**EXERCISE:**
Retype all material exactly. Pictures stay out of the copy.

**GIVEN MATERIAL:**
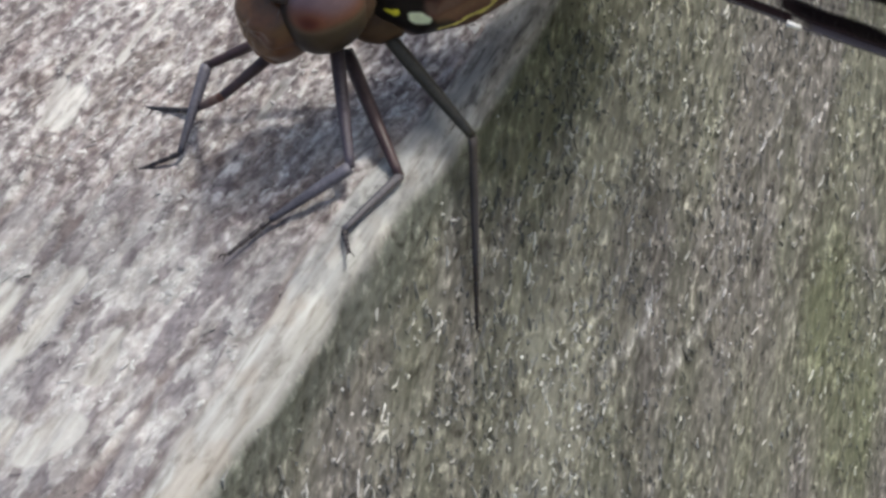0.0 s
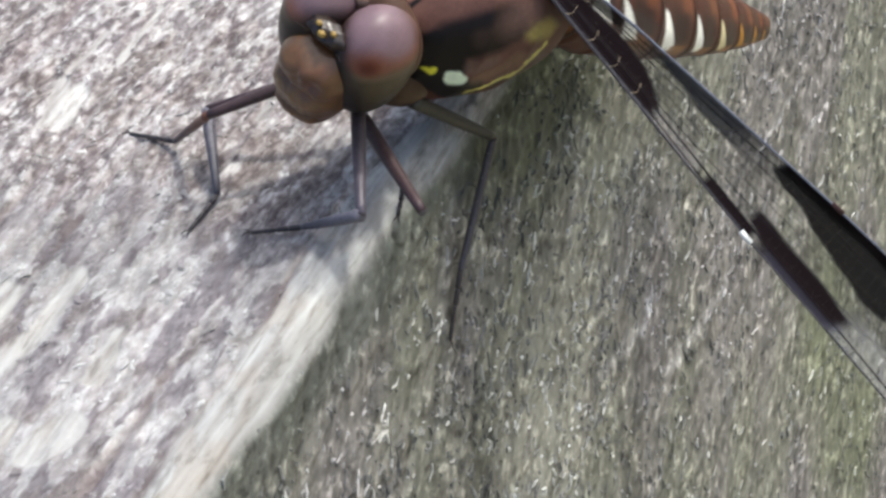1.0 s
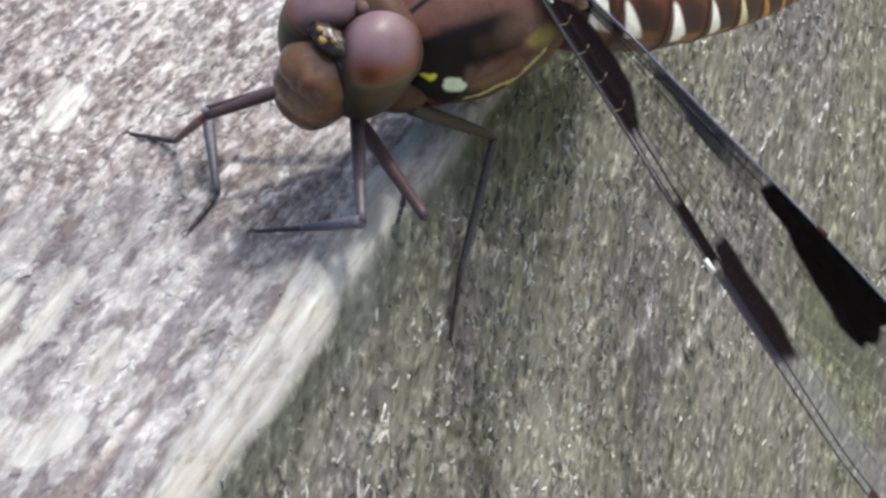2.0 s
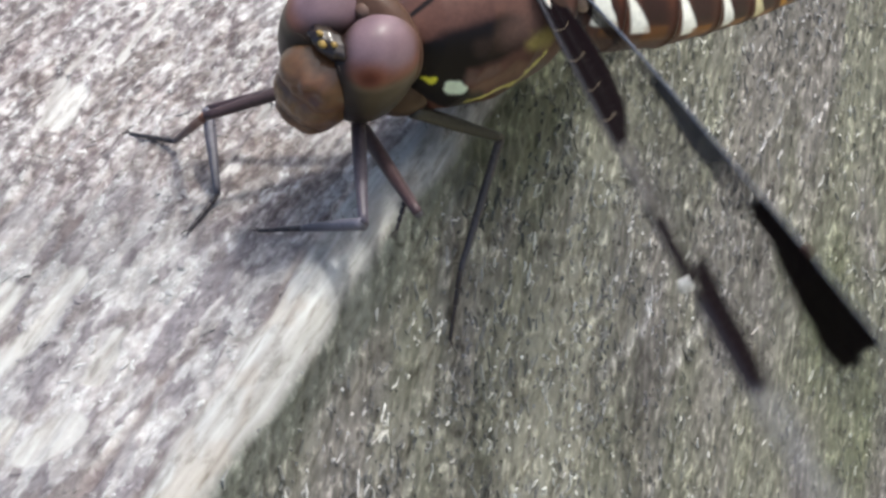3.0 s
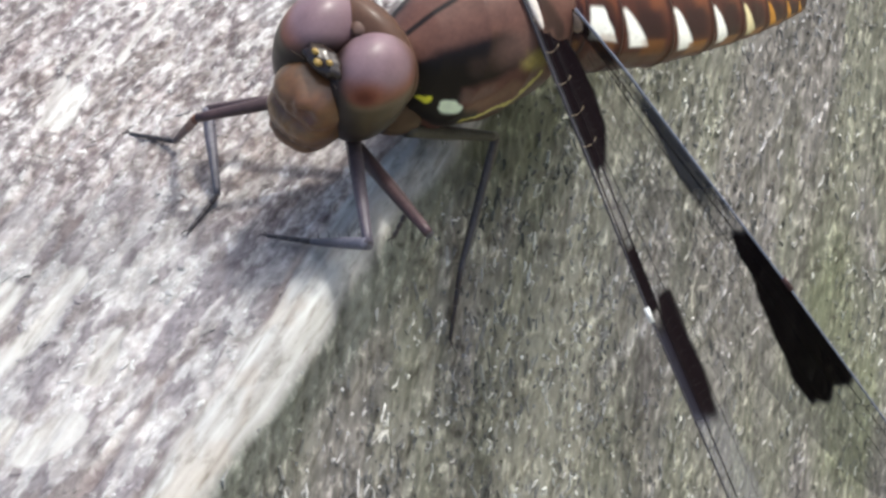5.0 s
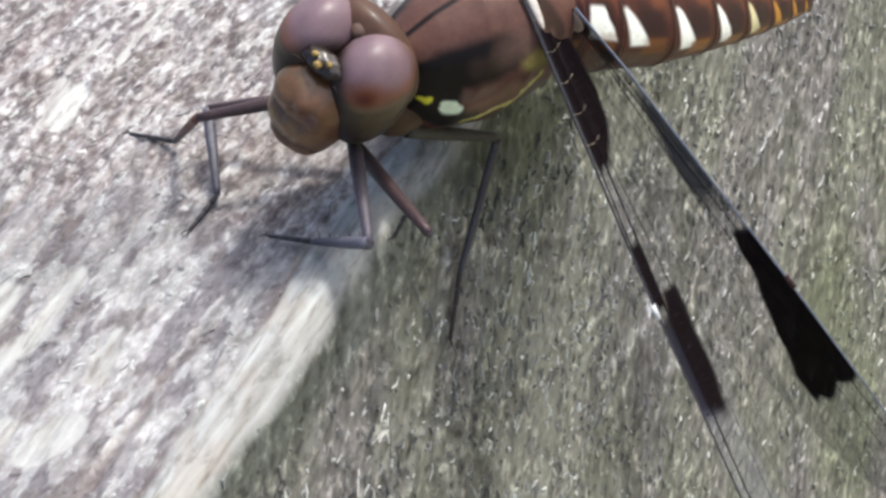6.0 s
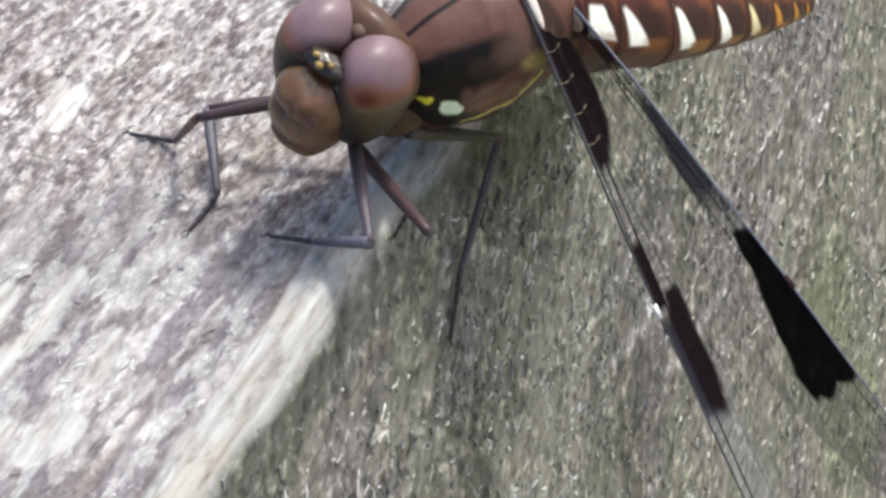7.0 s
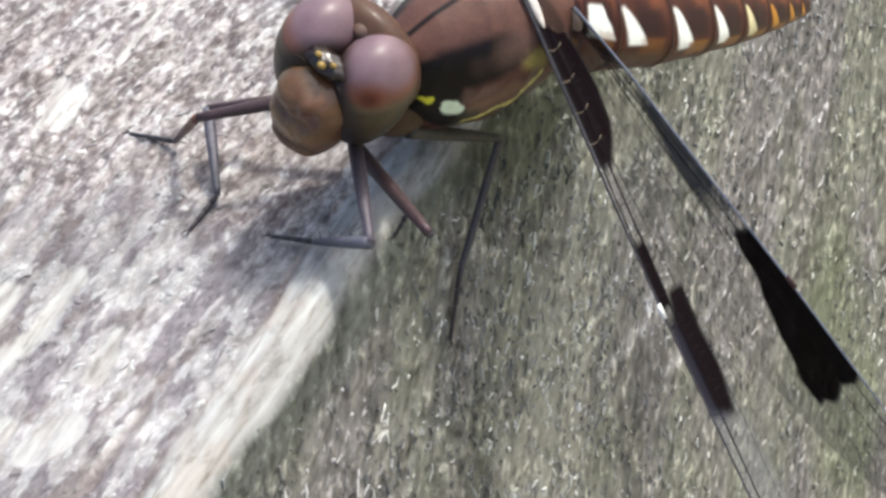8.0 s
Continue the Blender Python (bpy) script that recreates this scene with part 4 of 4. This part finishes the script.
def build_dragonfly():
    fly = tagged(new("dragonfly"), "brown skimmer dragonfly with black-banded clear wings perched on timber", "dragonfly")
    made = {"fly": fly, "thorax": build_thorax(fly), "head": build_head(fly), "abdomen": build_abdomen(fly), "legs": []}
    for hind in (False, True):
        for side in (1, -1):
            made[hind, side] = build_wing(fly, hind, side)
    for k, (which, hip, knee, feet, upper, lower) in enumerate(LEGS):
        foot = (Vector(feet[-1][2]) - Vector(feet[-1][1])).length
        red, dark, slate = (0.046, 0.030, 0.028), (0.050, 0.048, 0.060), (0.105, 0.100, 0.125)
        made["legs"].append((leg_piece("femur", fly, upper, 0.35, 0.22, 8, (0.04, 0.034, 0.024) if which == "hind left" else red, {"front left": (0.070, 0.060, 0.078), "hind left": (0.035, 0.032, 0.026)}.get(which, (0.048, 0.027, 0.030)), k), leg_piece("tibia", fly, lower, 0.30 if which in ("front left", "middle right") else 0.22, 0.15, 10, {"front right": (0.13, 0.055, 0.035), "middle left": (0.075, 0.07, 0.08), "hind left": (0.055, 0.045, 0.04)}.get(which, slate), dark, 20 + k), build_tarsus(fly, foot)))
    return made


def motions():
    made = build_dragonfly()
    times = sorted([round(0.1 * k, 1) for k in range(81)] + [2.96, 3.04])      # a quick flick of the wings at 3 s
    walk(made["fly"], [(t, body_pose(t)) for t in times])
    walk(made["head"], [(t, pose(*(v * MM for v in r[:3]), *r[3:])) for t in times for r in [at_time(HEAD, t)]])
    walk(made["abdomen"], [(t, pose(*(v * MM for v in r[:3]), *r[3:])) for t in times for r in [at_time(TAIL, t)]])
    for hind, rows, root in ((False, FORE, FORE_ROOT), (True, HIND, HIND_ROOT)):
        for side in (1, -1):
            if side < 0:                # the right pair stays level, clear of the timber
                rows = [(0.0, -0.45, 0.8, -0.1, -12.0) if hind else (0.0, -0.2, 0.85, -0.15, -12.0)]
            walk(made[hind, side], [(t, wing_pose(root, r[:3], float(r[3]), side)) for t in times for r in [at_time(rows, t)]])
    for (which, hip, knee, feet, upper, lower), (femur, tibia, tarsus) in zip(LEGS, made["legs"]):
        rows = [[], [], []]
        for t in times:
            m = body_pose(t)
            back = m.inverted()
            h = m @ (Vector(hip) * MM) / MM
            ankle, foot = [Vector(v) for v in at_time(feet, t)]
            k = knee_at(h, ankle, Vector(at_time(knee, t)[0]), upper, lower)
            bend = (k - (h + ankle) / 2)
            rows[0].append((t, back @ bone_pose(h, k, bend)))
            rows[1].append((t, back @ bone_pose(k, ankle, bend)))
            rows[2].append((t, back @ bone_pose(ankle, foot, Vector((0, 0, 1)) if which != "hind left" else Vector((1, 0, 0)))))
        for piece, r in zip((femur, tibia, tarsus), rows):
            walk(piece, r)


build_ground()
build_timber()
motions()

**RESPONSE FOR THIS EXERCISE:**
0.0 s
1.0 s
2.0 s
3.0 s
5.0 s
6.0 s
7.0 s
8.0 s
Continue the Blender Python (bpy) script that recreates this scene with part 4 of 4. This part finishes the script.
def build_dragonfly():
    fly = tagged(new("dragonfly"), "brown skimmer dragonfly with black-banded clear wings perched on timber", "dragonfly")
    made = {"fly": fly, "thorax": build_thorax(fly), "head": build_head(fly), "abdomen": build_abdomen(fly), "legs": []}
    for hind in (False, True):
        for side in (1, -1):
            made[hind, side] = build_wing(fly, hind, side)
    for k, (which, hip, knee, feet, upper, lower) in enumerate(LEGS):
        foot = (Vector(feet[-1][2]) - Vector(feet[-1][1])).length
        red, dark, slate = (0.046, 0.030, 0.028), (0.050, 0.048, 0.060), (0.105, 0.100, 0.125)
        made["legs"].append((leg_piece("femur", fly, upper, 0.35, 0.22, 8, (0.04, 0.034, 0.024) if which == "hind left" else red, {"front left": (0.070, 0.060, 0.078), "hind left": (0.035, 0.032, 0.026)}.get(which, (0.048, 0.027, 0.030)), k), leg_piece("tibia", fly, lower, 0.30 if which in ("front left", "middle right") else 0.22, 0.15, 10, {"front right": (0.13, 0.055, 0.035), "middle left": (0.075, 0.07, 0.08), "hind left": (0.055, 0.045, 0.04)}.get(which, slate), dark, 20 + k), build_tarsus(fly, foot)))
    return made


def motions():
    made = build_dragonfly()
    times = sorted([round(0.1 * k, 1) for k in range(81)] + [2.96, 3.04])      # a quick flick of the wings at 3 s
    walk(made["fly"], [(t, body_pose(t)) for t in times])
    walk(made["head"], [(t, pose(*(v * MM for v in r[:3]), *r[3:])) for t in times for r in [at_time(HEAD, t)]])
    walk(made["abdomen"], [(t, pose(*(v * MM for v in r[:3]), *r[3:])) for t in times for r in [at_time(TAIL, t)]])
    for hind, rows, root in ((False, FORE, FORE_ROOT), (True, HIND, HIND_ROOT)):
        for side in (1, -1):
            if side < 0:                # the right pair stays level, clear of the timber
                rows = [(0.0, -0.45, 0.8, -0.1, -12.0) if hind else (0.0, -0.2, 0.85, -0.15, -12.0)]
            walk(made[hind, side], [(t, wing_pose(root, r[:3], float(r[3]), side)) for t in times for r in [at_time(rows, t)]])
    for (which, hip, knee, feet, upper, lower), (femur, tibia, tarsus) in zip(LEGS, made["legs"]):
        rows = [[], [], []]
        for t in times:
            m = body_pose(t)
            back = m.inverted()
            h = m @ (Vector(hip) * MM) / MM
            ankle, foot = [Vector(v) for v in at_time(feet, t)]
            k = knee_at(h, ankle, Vector(at_time(knee, t)[0]), upper, lower)
            bend = (k - (h + ankle) / 2)
            rows[0].append((t, back @ bone_pose(h, k, bend)))
            rows[1].append((t, back @ bone_pose(k, ankle, bend)))
            rows[2].append((t, back @ bone_pose(ankle, foot, Vector((0, 0, 1)) if which != "hind left" else Vector((1, 0, 0)))))
        for piece, r in zip((femur, tibia, tarsus), rows):
            walk(piece, r)


build_ground()
build_timber()
motions()